A recent breakthrough in cryptography is drawing together two ideas that once seemed unrelated: the unknowable limits of mathematics and the practical need to protect secrets online. In Quanta Magazine, writer Ben Brubaker explores how computer scientist Rahul Ilango developed a new type of zero-knowledge proof that relies on the fundamental boundaries of mathematical reasoning itself.
The story begins with the incompleteness theorems of Kurt Gödel, published in 1931. Gödel demonstrated that within any sufficiently powerful mathematical system, some truths can never be proven, and consistency itself cannot be fully guaranteed from inside the system. These ideas transformed modern logic by exposing permanent limits to mathematical certainty.
Decades later, cryptographers developed zero-knowledge proofs, a method that allows one party to prove a statement is true without revealing the underlying secret. These proofs became an important tool in modern cryptography because they enable secure authentication while preserving privacy. Traditionally, zero-knowledge systems depended on assumptions about computational difficulty, such as the impracticality of solving certain mathematical problems quickly.

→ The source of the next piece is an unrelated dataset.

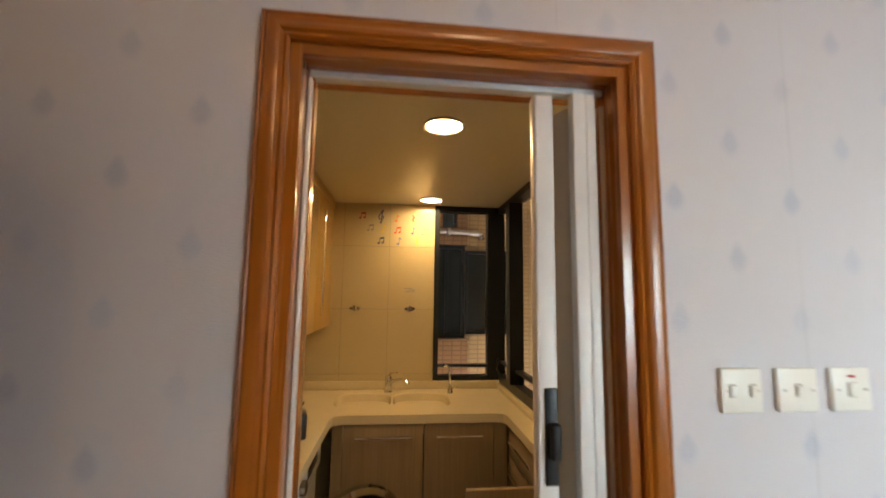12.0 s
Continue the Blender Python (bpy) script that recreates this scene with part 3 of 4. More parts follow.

Ilango’s contribution introduces a striking shift. Instead of relying only on computational hardness, his approach draws security from the inherent limitations of formal mathematical proof itself. By linking Gödel-style unknowability with cryptographic secrecy, he created a new framework for zero-knowledge proofs that bypasses constraints researchers once believed unavoidable. The work has surprised many specialists in computational complexity and cryptography, including researchers who initially doubted the connection could exist.
The breakthrough also signals a broader trend in mathematics and computer science. Researchers are increasingly exploring metamathematics, logic, and proof theory as practical tools for computing and security rather than purely philosophical subjects. What once appeared to be abstract questions about the limits of knowledge are now influencing the design of future cryptographic systems.